| Job |
Look for "recreates" in each line of the entries, and return the matching lines.
___ Data excerpts
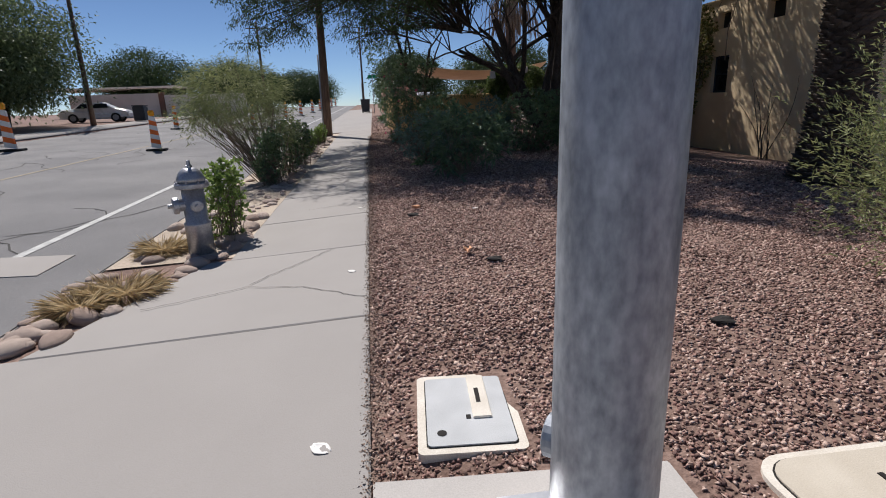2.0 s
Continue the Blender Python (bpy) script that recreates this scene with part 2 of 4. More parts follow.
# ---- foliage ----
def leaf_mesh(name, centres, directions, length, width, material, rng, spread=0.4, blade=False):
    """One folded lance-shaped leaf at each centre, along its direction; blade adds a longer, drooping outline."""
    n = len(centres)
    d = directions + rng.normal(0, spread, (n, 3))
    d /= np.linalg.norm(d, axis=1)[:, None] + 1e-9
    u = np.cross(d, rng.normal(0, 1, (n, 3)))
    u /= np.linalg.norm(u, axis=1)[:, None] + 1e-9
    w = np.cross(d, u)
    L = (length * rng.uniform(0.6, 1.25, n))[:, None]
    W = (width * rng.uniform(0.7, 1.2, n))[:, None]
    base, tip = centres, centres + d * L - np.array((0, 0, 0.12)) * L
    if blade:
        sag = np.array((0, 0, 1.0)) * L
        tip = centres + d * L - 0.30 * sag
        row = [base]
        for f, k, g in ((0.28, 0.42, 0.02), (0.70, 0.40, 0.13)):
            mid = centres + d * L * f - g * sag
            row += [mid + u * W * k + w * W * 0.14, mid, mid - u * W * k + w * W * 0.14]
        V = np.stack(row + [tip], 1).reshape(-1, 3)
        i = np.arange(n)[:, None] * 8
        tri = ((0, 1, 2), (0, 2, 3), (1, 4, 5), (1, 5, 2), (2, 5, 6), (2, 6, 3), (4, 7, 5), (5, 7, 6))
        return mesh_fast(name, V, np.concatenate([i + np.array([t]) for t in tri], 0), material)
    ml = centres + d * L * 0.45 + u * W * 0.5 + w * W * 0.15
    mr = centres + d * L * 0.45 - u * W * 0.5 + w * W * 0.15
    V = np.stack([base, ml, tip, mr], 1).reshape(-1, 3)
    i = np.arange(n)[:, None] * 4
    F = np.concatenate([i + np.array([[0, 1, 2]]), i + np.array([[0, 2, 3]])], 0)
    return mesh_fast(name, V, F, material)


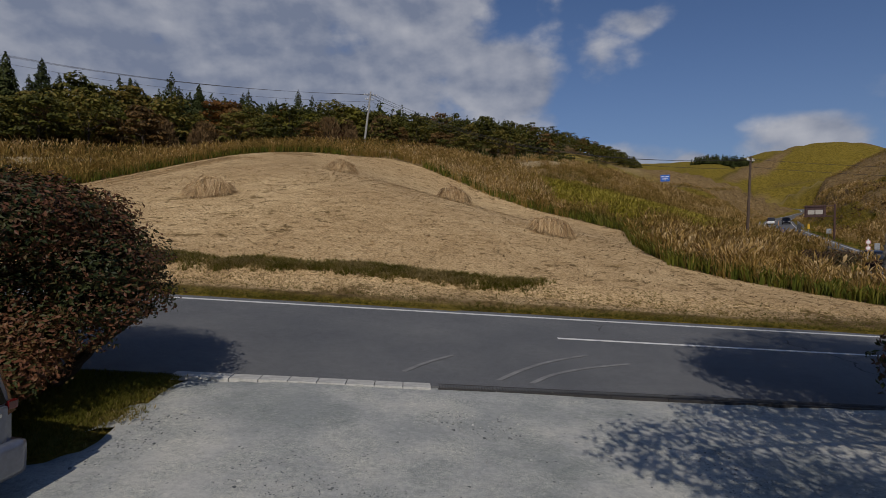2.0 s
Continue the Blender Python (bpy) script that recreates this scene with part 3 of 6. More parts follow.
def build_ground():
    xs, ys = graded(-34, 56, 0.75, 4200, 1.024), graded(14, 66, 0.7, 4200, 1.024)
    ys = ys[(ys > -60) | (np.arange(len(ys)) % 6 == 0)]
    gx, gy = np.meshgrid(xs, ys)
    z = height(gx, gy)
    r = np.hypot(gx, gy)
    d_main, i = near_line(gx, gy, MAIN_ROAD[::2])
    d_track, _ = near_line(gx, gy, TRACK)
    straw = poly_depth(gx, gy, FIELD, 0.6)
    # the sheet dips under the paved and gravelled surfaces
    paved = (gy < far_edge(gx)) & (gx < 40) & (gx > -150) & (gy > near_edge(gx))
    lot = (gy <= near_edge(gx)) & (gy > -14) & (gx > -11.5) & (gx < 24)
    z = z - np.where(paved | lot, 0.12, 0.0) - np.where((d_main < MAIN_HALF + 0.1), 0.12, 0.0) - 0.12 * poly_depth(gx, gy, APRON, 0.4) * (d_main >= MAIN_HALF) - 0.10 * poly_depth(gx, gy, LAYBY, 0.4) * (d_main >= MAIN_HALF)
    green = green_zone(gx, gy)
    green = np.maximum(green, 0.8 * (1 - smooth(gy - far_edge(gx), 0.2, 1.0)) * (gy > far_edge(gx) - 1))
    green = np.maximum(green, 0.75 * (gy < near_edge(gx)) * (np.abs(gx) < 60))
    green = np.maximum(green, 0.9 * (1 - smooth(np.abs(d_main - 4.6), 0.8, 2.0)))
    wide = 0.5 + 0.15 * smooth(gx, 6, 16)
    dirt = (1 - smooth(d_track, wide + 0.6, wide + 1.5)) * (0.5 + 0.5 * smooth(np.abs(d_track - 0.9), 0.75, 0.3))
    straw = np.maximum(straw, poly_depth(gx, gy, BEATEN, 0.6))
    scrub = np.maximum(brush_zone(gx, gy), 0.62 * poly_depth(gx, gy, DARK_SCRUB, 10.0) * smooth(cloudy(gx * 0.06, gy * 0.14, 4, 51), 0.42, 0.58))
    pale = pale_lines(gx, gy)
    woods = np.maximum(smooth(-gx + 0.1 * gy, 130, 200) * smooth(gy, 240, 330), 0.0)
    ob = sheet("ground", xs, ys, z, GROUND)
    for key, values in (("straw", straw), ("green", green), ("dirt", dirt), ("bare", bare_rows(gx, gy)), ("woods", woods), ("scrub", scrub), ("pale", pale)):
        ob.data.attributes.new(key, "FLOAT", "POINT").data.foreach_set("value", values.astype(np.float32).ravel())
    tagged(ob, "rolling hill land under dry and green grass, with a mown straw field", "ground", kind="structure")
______
___ Data excerpts
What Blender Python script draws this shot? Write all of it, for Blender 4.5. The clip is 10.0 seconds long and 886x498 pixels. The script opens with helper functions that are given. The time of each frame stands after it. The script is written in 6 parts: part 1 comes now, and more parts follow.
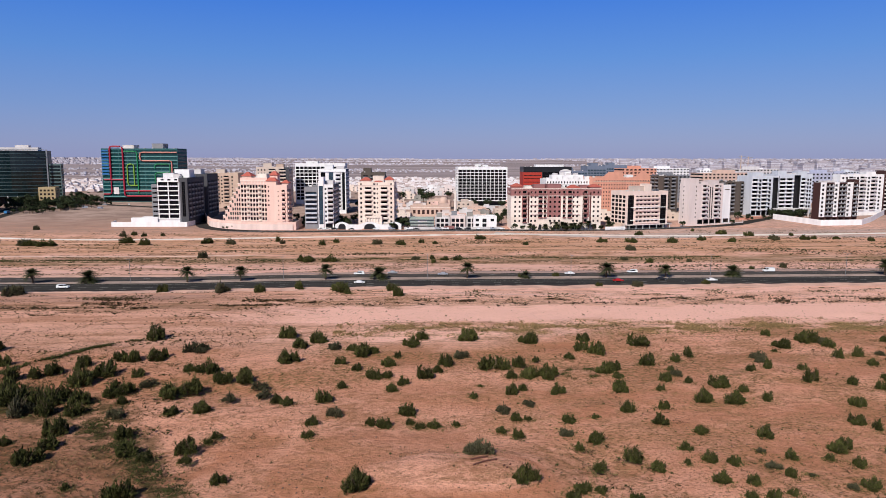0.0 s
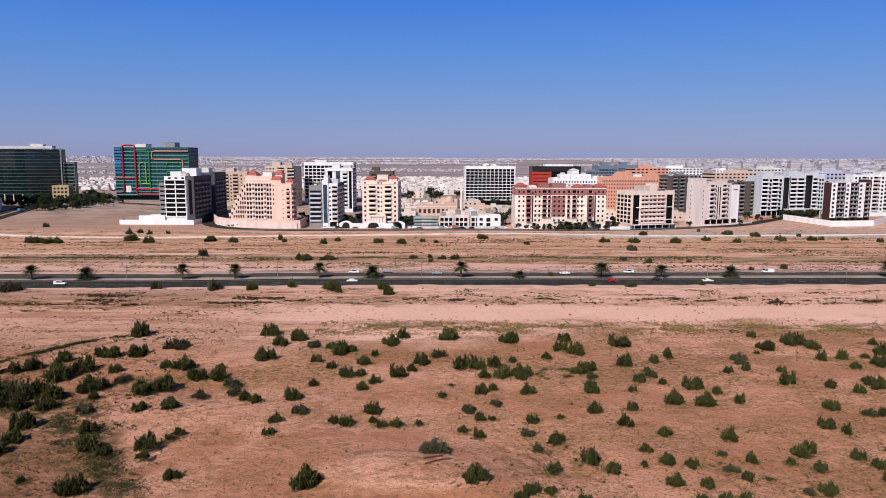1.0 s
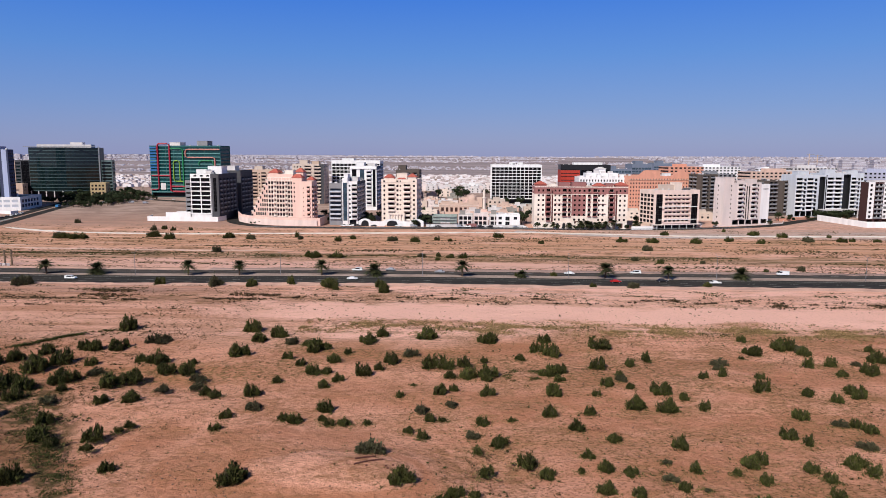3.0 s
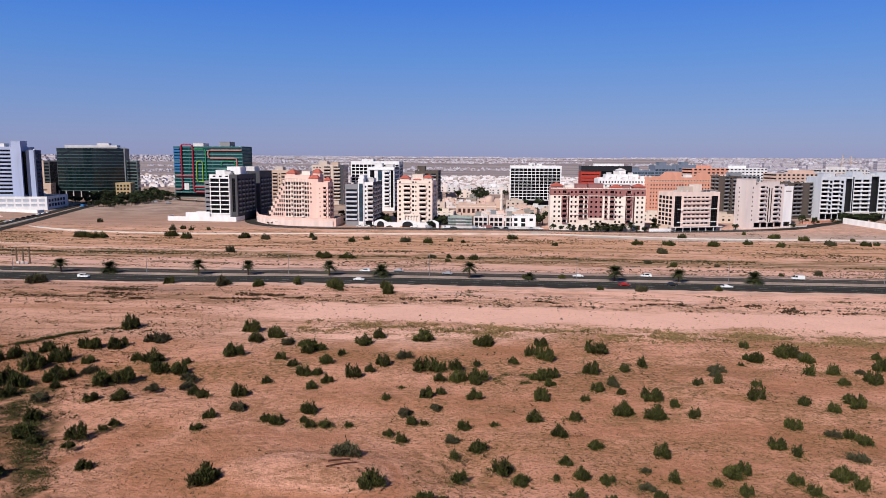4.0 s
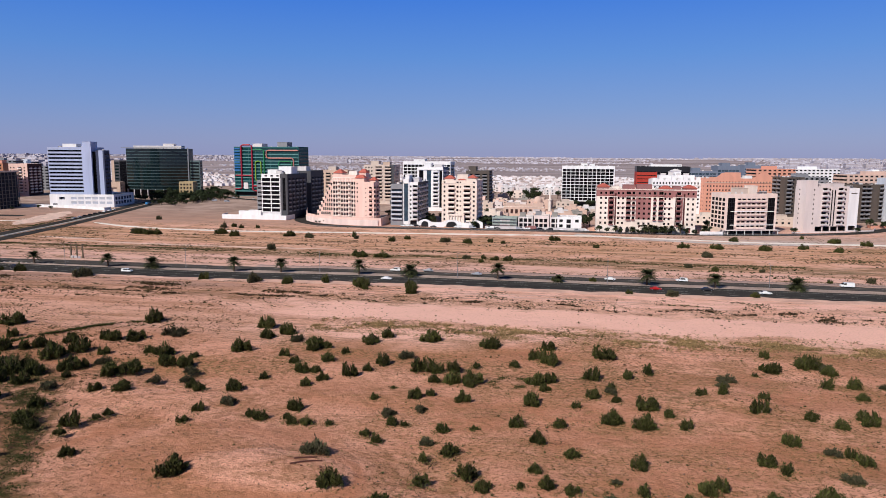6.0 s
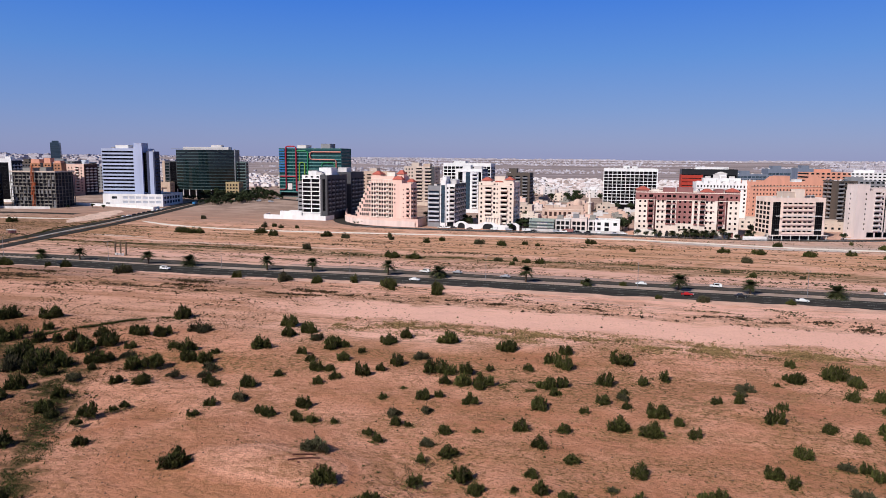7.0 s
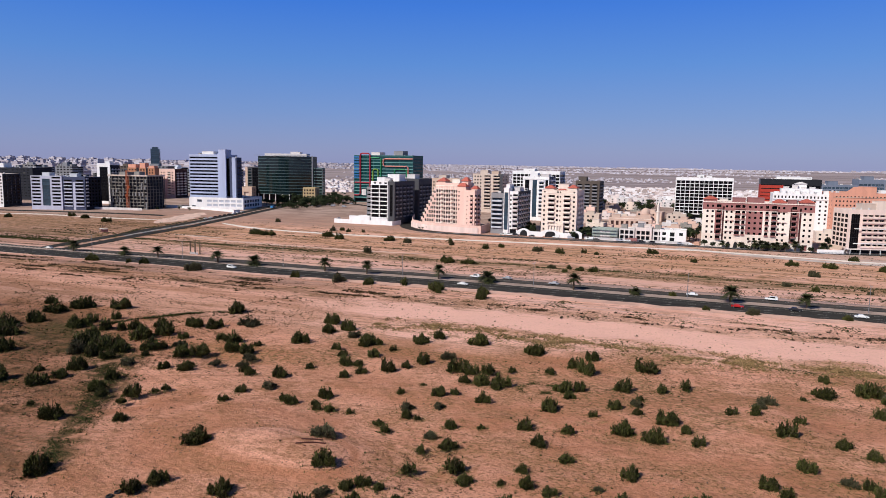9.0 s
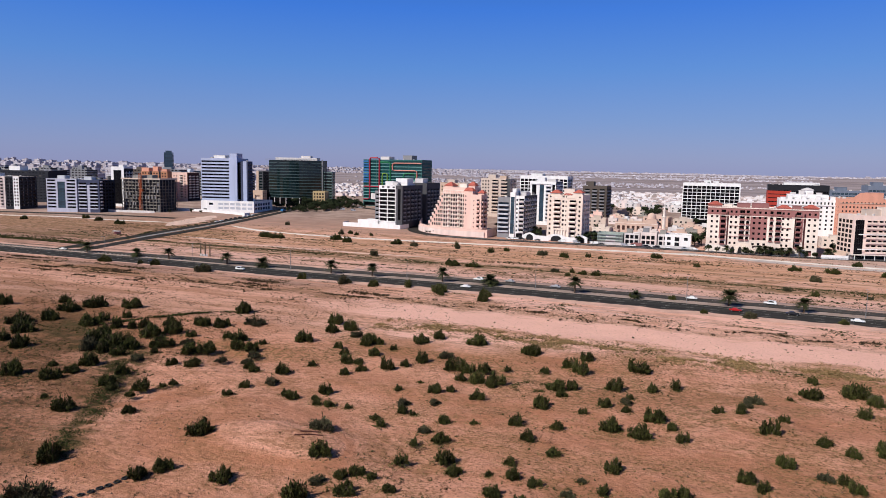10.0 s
______
| Solution |
Continue the Blender Python (bpy) script that recreates this scene with part 2 of 4. More parts follow.
Continue the Blender Python (bpy) script that recreates this scene with part 3 of 6. More parts follow.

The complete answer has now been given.